Freins au droit de demander l’asile

Aujourd’hui déjà, celui dont les nouveaux motifs ne sont pas admis s’expose à une non-entrée en matière. Si les idées de l’avant-projet sont retenues, l’ODM pourra exiger le paiement d’une avance de 1’200 frs s’il estime la demande vouée à l’échec. En outre, pendant la procédure, le requérant sera privé de l’autorisation de travailler et exclu de l’aide sociale, même si l’examen de sa deuxième demande d’asile prend des années et qu’il séjourne légalement en Suisse dans l’intervalle. Pour tenter de justifier son opposition à des nouvelles demandes qui peuvent être parfaitement justifiées, et jeter le dénigrement sur ces cas, le Département de justice et police utilise constamment l’intitulé «demandes multiples». Comme s’il y en avait toujours un nombre extravagant.

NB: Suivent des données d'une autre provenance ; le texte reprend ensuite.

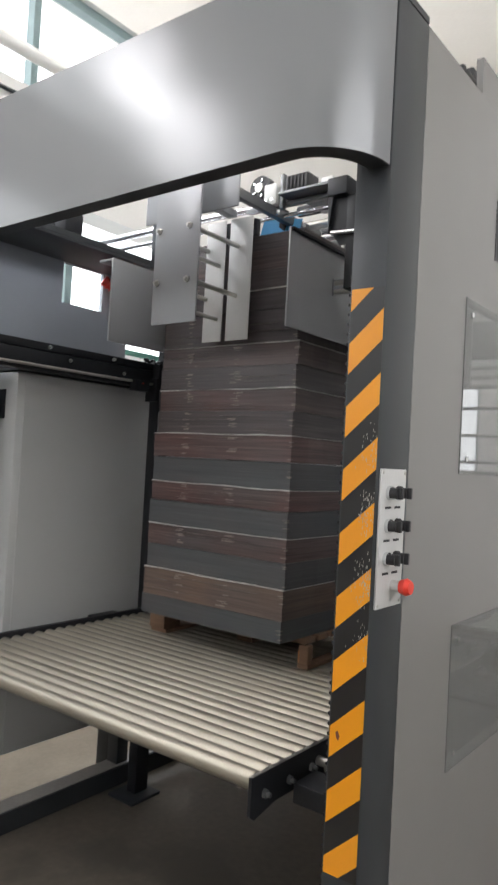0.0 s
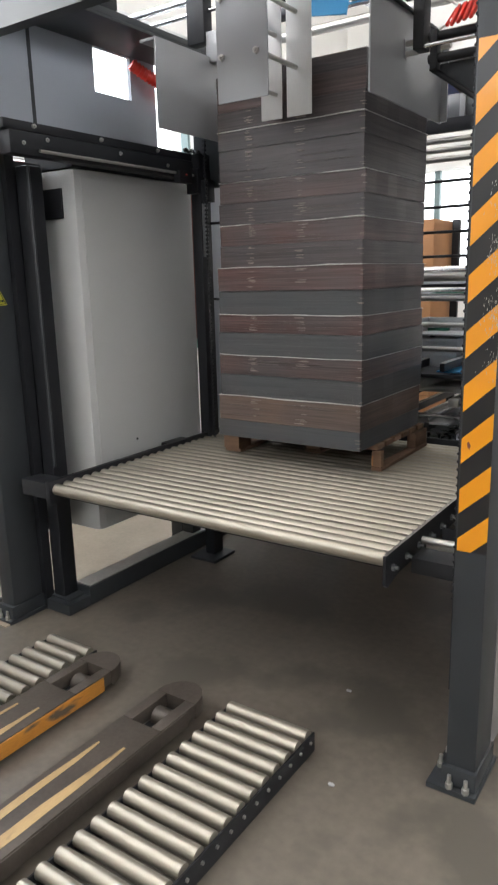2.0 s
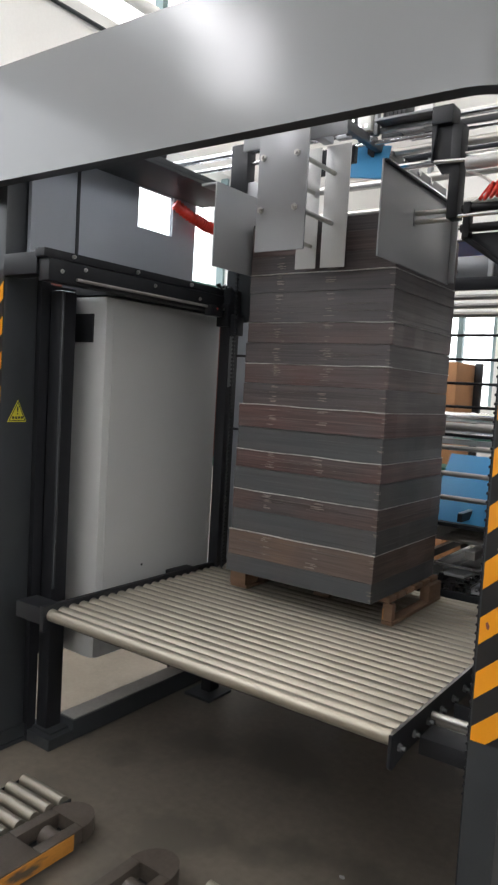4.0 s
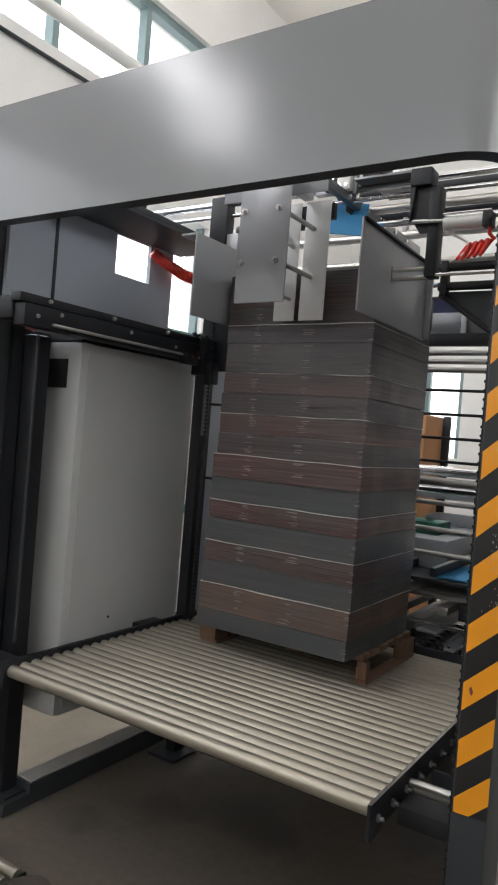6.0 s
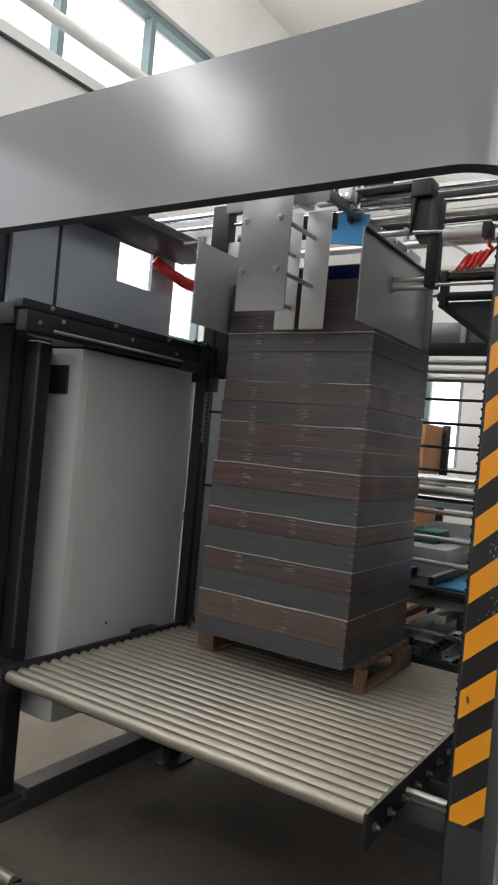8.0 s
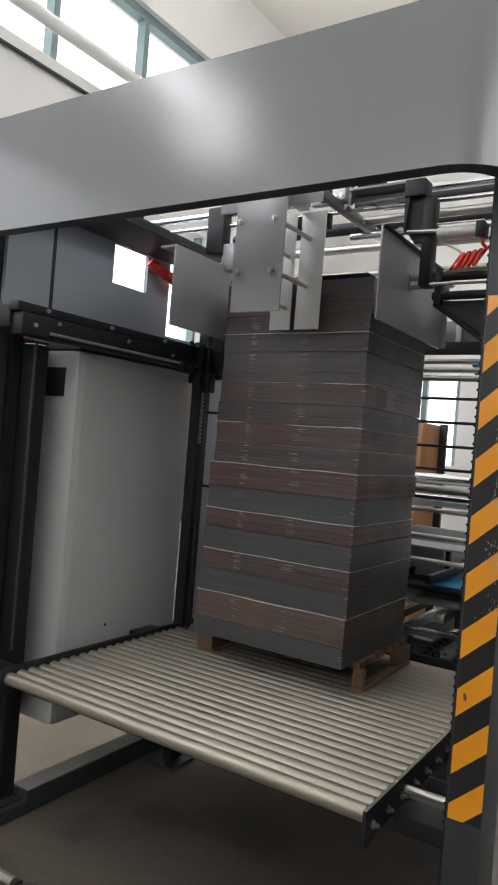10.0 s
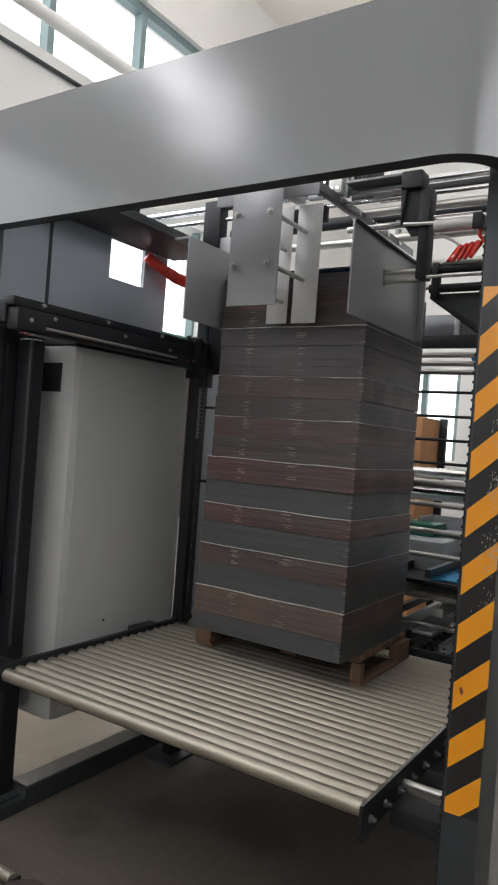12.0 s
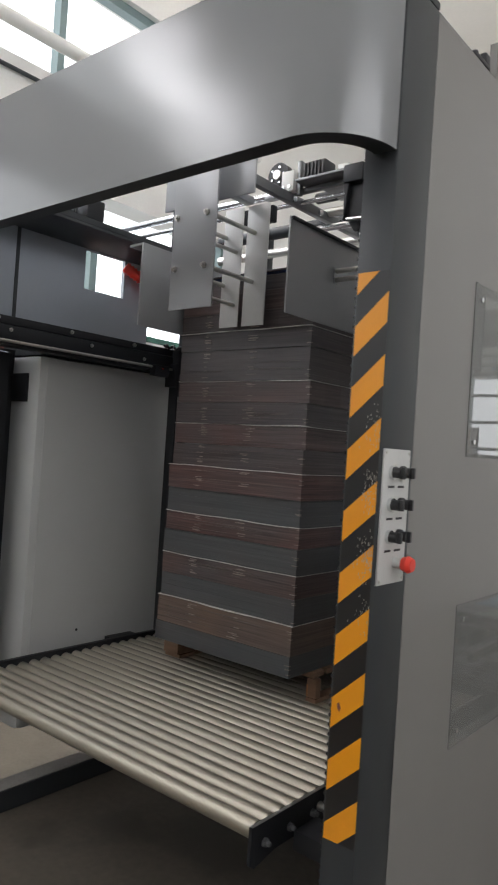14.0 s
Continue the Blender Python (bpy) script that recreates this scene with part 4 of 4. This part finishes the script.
# ---- what moves ----
def motions():
    drop = [(0.0, 0.192), (0.25, 0.156), (0.5, 0.118), (0.75, 0.076), (1.0, 0.032), (1.25, 0.004), (1.5, 0.0), (2.0, 0.0), (14.0, 0.0)]
    for ob in (PLATFORM, PALLET, STACK):
        o = ORIGIN[ob]
        walk(ob, [(t, pose(o.x, o.y, o.z + d)) for t, d in drop])
    opening = [(0.0, 0.06), (0.3, 0.09), (2.9, 0.09), (3.2, 0.05), (3.5, 0.0), (4.2, 0.0), (8.25, 0.0), (8.7, 0.09), (10.2, 0.09), (11.05, 0.09), (11.3, 0.0), (14.0, 0.0)]
    for ob, sign in ((PUSHER_R, 1), (PUSHER_L, -1)):
        o = ORIGIN[ob]
        walk(ob, [(t, pose(o.x + sign * d, o.y, o.z)) for t, d in opening])
    o = ORIGIN[TRANSFER]
    walk(TRANSFER, [(t, pose(o.x, o.y + d, o.z)) for t, d in ((0.0, 0.25), (2.0, 0.25), (3.4, 0.6), (6.3, 0.6), (8.2, 0.6), (9.6, 0.1), (10.5, 0.1), (11.1, 0.45), (14.0, 0.6))])
    o = ORIGIN[BOARD_ONE]
    walk(BOARD_ONE, [(0.0, pose(*o)), (8.2, pose(*o)), (8.7, pose(o.x, o.y + 0.35, o.z + 0.2)), (9.3, pose(o.x, o.y + 1.5, o.z - 0.02, 60)), (9.8, pose(o.x, o.y + 2.3, o.z - 0.12, 78)), (14.0, pose(o.x, o.y + 2.3, o.z - 0.12, 78))])
    o = ORIGIN[LIFTED]
    walk(LIFTED, [(t, pose(o.x + e, o.y, o.z - d, a)) for t, e, d, a in ((0.0, 0.14, 0.0, 0), (3.4, 0.14, 0.0, 0), (3.75, 0.0, 0.0, 0), (4.0, 0.0, 0.02, 48), (4.2, 0.0, 0.16, 80), (4.6, 0.0, 0.16, 80), (5.1, 0.05, 0.02, 30), (5.5, 0.18, 0.0, 0), (14.0, 0.18, 0.0, 0))])
    o = ORIGIN[BOARD_TWO]
    walk(BOARD_TWO, [(0.0, pose(*o)), (7.45, pose(*o)), (7.62, pose(o.x, o.y - 0.78, o.z - 0.005)), (8.2, pose(o.x, o.y - 0.84, o.z - 0.008)), (8.6, pose(o.x, o.y - 0.905, o.z - 0.028, 8)), (14.0, pose(o.x, o.y - 0.905, o.z - 0.028, 8))])


motions()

Parler de nouvelle demande d’asile permettrait sans doute moins facilement de suggérer que ces cas sont abusifs…

Changer la langue de procédure

Autre proposition de l’avant-projet qui va affaiblir la position du requérant: une modification de l’article qui détermine la langue de procédure. La règle, imposée il y a 5 ans, veut que ce soit la langue du lieu de résidence du demandeur d’asile. Mais à l’avenir, la modification de loi proposée rendrait possible de s’en écarter en invoquant des critères d’organisation internes à l’ODM liés au nombre de requêtes et à la situation sur le plan du personnel. En clair, un requérant basé dans le canton de Vaud pourrait recevoir sa décision en allemand, comme cela se produisait déjà parfois au début des années 2000. A lui de se débrouiller pour trouver quelqu’un qui lui expliquera de quoi il s’agit. Et tant pis si les mandataires, déjà surchargés, se retrouvent face à des dossiers en allemand qui compliqueront leur travail.

Quid de la protection?

On le voit une fois de plus : ce n’est pas le souci de protéger les personnes en danger qui a guidé le Département fédéral de justice et police (DFJP) dans l’élaboration de ces propositions de modification de la loi.

Yves Brutch

Non-entrées en matière: L’ODM dresse un constat d’échec

La procédure de non-entrée an matière (NEM) engendre un volume de travail équivalent à celui de la procédure matérielle ordinaire. Et dans de nombreux cas, l’effet dissuasif escompté n’a pas été obtenu. Cet aveu sonne peut-être la fin du recours à la NEM pour éliminer bon nombre de demandes d’asile. Il émane d’un communiqué de l’ODM qui annonce la création d’une commission d’experts pour réfléchir à un système de procédure ordinaire accélérée, comme le demandent depuis des années l’OSAR et le HCR. Il serait cependant illusoire d’attendre des miracles d’un tel changement. Le rejet accéléré des demandes peut très bien continuer avec des décisions matérielles, plutôt qu’avec des décisions de NEM. La Suisse étant la seule en Europe à user et à abuser ainsi de la NEM, son système est de toutes façons condamné à disparaître dans le cadre de l’harmonisation en cours.